• SET TASK
Quote the listing in full, exactly as given, minus any pictures.

• GIVEN MATERIAL
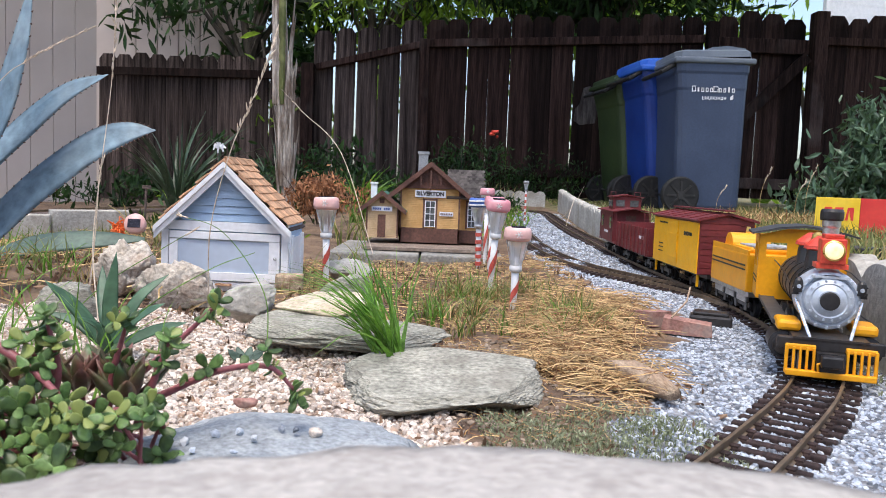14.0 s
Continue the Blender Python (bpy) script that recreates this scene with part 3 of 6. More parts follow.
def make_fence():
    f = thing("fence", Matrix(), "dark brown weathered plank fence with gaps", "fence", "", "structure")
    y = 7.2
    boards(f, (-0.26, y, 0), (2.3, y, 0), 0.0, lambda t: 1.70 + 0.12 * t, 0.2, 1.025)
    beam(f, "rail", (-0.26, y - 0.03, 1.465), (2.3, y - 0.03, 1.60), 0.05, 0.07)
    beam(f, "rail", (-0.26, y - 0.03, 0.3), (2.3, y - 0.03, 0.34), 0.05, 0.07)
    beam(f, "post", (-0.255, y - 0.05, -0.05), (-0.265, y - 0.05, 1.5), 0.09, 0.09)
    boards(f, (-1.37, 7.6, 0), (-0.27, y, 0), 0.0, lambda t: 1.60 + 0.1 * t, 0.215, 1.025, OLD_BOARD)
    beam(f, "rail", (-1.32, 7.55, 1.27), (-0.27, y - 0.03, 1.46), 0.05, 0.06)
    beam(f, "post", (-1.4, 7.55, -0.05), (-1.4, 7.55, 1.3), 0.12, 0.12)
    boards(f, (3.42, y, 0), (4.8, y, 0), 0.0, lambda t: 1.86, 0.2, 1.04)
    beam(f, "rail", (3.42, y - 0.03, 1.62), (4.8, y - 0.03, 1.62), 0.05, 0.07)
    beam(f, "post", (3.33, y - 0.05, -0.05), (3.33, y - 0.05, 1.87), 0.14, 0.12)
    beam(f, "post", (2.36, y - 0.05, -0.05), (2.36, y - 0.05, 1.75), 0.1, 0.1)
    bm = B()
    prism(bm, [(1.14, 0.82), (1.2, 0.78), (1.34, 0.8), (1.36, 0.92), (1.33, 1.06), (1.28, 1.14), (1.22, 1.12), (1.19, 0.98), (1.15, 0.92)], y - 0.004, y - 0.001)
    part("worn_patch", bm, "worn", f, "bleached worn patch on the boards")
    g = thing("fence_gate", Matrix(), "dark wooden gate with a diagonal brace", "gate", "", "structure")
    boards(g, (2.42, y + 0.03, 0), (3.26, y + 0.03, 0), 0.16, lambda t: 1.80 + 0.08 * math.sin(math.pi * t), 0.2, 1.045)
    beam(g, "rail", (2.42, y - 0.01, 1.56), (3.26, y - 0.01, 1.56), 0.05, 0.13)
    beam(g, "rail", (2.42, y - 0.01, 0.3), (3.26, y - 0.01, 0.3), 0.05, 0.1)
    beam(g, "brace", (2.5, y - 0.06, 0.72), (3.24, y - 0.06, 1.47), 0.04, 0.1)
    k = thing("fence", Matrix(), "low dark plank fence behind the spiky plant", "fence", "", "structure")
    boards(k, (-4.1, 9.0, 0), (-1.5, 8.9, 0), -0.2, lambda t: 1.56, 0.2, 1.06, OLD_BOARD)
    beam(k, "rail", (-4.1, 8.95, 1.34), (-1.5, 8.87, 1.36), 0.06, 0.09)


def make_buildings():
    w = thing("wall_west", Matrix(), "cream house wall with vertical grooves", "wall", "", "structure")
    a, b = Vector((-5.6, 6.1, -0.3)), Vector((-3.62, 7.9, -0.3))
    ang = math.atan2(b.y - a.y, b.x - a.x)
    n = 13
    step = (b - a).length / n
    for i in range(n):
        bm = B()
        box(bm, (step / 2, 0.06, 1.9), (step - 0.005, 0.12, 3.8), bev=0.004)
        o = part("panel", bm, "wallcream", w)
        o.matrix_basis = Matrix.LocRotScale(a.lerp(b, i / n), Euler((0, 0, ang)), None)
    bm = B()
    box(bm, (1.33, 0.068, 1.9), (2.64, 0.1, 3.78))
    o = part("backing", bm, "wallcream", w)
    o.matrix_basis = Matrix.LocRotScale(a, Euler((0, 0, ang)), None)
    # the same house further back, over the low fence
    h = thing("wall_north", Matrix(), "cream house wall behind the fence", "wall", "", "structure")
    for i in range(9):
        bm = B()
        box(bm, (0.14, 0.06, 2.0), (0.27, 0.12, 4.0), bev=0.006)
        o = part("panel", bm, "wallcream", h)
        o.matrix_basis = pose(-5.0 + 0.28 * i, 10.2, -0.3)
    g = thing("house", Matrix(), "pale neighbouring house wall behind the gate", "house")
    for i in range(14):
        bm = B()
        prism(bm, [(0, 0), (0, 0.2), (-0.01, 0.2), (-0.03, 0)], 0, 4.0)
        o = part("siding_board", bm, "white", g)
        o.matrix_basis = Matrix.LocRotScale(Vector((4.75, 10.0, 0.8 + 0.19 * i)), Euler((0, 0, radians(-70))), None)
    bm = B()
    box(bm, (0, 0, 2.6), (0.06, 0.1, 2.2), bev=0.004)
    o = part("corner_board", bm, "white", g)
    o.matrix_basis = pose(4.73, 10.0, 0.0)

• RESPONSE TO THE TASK
14.0 s
Continue the Blender Python (bpy) script that recreates this scene with part 3 of 6. More parts follow.
def make_fence():
    f = thing("fence", Matrix(), "dark brown weathered plank fence with gaps", "fence", "", "structure")
    y = 7.2
    boards(f, (-0.26, y, 0), (2.3, y, 0), 0.0, lambda t: 1.70 + 0.12 * t, 0.2, 1.025)
    beam(f, "rail", (-0.26, y - 0.03, 1.465), (2.3, y - 0.03, 1.60), 0.05, 0.07)
    beam(f, "rail", (-0.26, y - 0.03, 0.3), (2.3, y - 0.03, 0.34), 0.05, 0.07)
    beam(f, "post", (-0.255, y - 0.05, -0.05), (-0.265, y - 0.05, 1.5), 0.09, 0.09)
    boards(f, (-1.37, 7.6, 0), (-0.27, y, 0), 0.0, lambda t: 1.60 + 0.1 * t, 0.215, 1.025, OLD_BOARD)
    beam(f, "rail", (-1.32, 7.55, 1.27), (-0.27, y - 0.03, 1.46), 0.05, 0.06)
    beam(f, "post", (-1.4, 7.55, -0.05), (-1.4, 7.55, 1.3), 0.12, 0.12)
    boards(f, (3.42, y, 0), (4.8, y, 0), 0.0, lambda t: 1.86, 0.2, 1.04)
    beam(f, "rail", (3.42, y - 0.03, 1.62), (4.8, y - 0.03, 1.62), 0.05, 0.07)
    beam(f, "post", (3.33, y - 0.05, -0.05), (3.33, y - 0.05, 1.87), 0.14, 0.12)
    beam(f, "post", (2.36, y - 0.05, -0.05), (2.36, y - 0.05, 1.75), 0.1, 0.1)
    bm = B()
    prism(bm, [(1.14, 0.82), (1.2, 0.78), (1.34, 0.8), (1.36, 0.92), (1.33, 1.06), (1.28, 1.14), (1.22, 1.12), (1.19, 0.98), (1.15, 0.92)], y - 0.004, y - 0.001)
    part("worn_patch", bm, "worn", f, "bleached worn patch on the boards")
    g = thing("fence_gate", Matrix(), "dark wooden gate with a diagonal brace", "gate", "", "structure")
    boards(g, (2.42, y + 0.03, 0), (3.26, y + 0.03, 0), 0.16, lambda t: 1.80 + 0.08 * math.sin(math.pi * t), 0.2, 1.045)
    beam(g, "rail", (2.42, y - 0.01, 1.56), (3.26, y - 0.01, 1.56), 0.05, 0.13)
    beam(g, "rail", (2.42, y - 0.01, 0.3), (3.26, y - 0.01, 0.3), 0.05, 0.1)
    beam(g, "brace", (2.5, y - 0.06, 0.72), (3.24, y - 0.06, 1.47), 0.04, 0.1)
    k = thing("fence", Matrix(), "low dark plank fence behind the spiky plant", "fence", "", "structure")
    boards(k, (-4.1, 9.0, 0), (-1.5, 8.9, 0), -0.2, lambda t: 1.56, 0.2, 1.06, OLD_BOARD)
    beam(k, "rail", (-4.1, 8.95, 1.34), (-1.5, 8.87, 1.36), 0.06, 0.09)


def make_buildings():
    w = thing("wall_west", Matrix(), "cream house wall with vertical grooves", "wall", "", "structure")
    a, b = Vector((-5.6, 6.1, -0.3)), Vector((-3.62, 7.9, -0.3))
    ang = math.atan2(b.y - a.y, b.x - a.x)
    n = 13
    step = (b - a).length / n
    for i in range(n):
        bm = B()
        box(bm, (step / 2, 0.06, 1.9), (step - 0.005, 0.12, 3.8), bev=0.004)
        o = part("panel", bm, "wallcream", w)
        o.matrix_basis = Matrix.LocRotScale(a.lerp(b, i / n), Euler((0, 0, ang)), None)
    bm = B()
    box(bm, (1.33, 0.068, 1.9), (2.64, 0.1, 3.78))
    o = part("backing", bm, "wallcream", w)
    o.matrix_basis = Matrix.LocRotScale(a, Euler((0, 0, ang)), None)
    # the same house further back, over the low fence
    h = thing("wall_north", Matrix(), "cream house wall behind the fence", "wall", "", "structure")
    for i in range(9):
        bm = B()
        box(bm, (0.14, 0.06, 2.0), (0.27, 0.12, 4.0), bev=0.006)
        o = part("panel", bm, "wallcream", h)
        o.matrix_basis = pose(-5.0 + 0.28 * i, 10.2, -0.3)
    g = thing("house", Matrix(), "pale neighbouring house wall behind the gate", "house")
    for i in range(14):
        bm = B()
        prism(bm, [(0, 0), (0, 0.2), (-0.01, 0.2), (-0.03, 0)], 0, 4.0)
        o = part("siding_board", bm, "white", g)
        o.matrix_basis = Matrix.LocRotScale(Vector((4.75, 10.0, 0.8 + 0.19 * i)), Euler((0, 0, radians(-70))), None)
    bm = B()
    box(bm, (0, 0, 2.6), (0.06, 0.1, 2.2), bev=0.004)
    o = part("corner_board", bm, "white", g)
    o.matrix_basis = pose(4.73, 10.0, 0.0)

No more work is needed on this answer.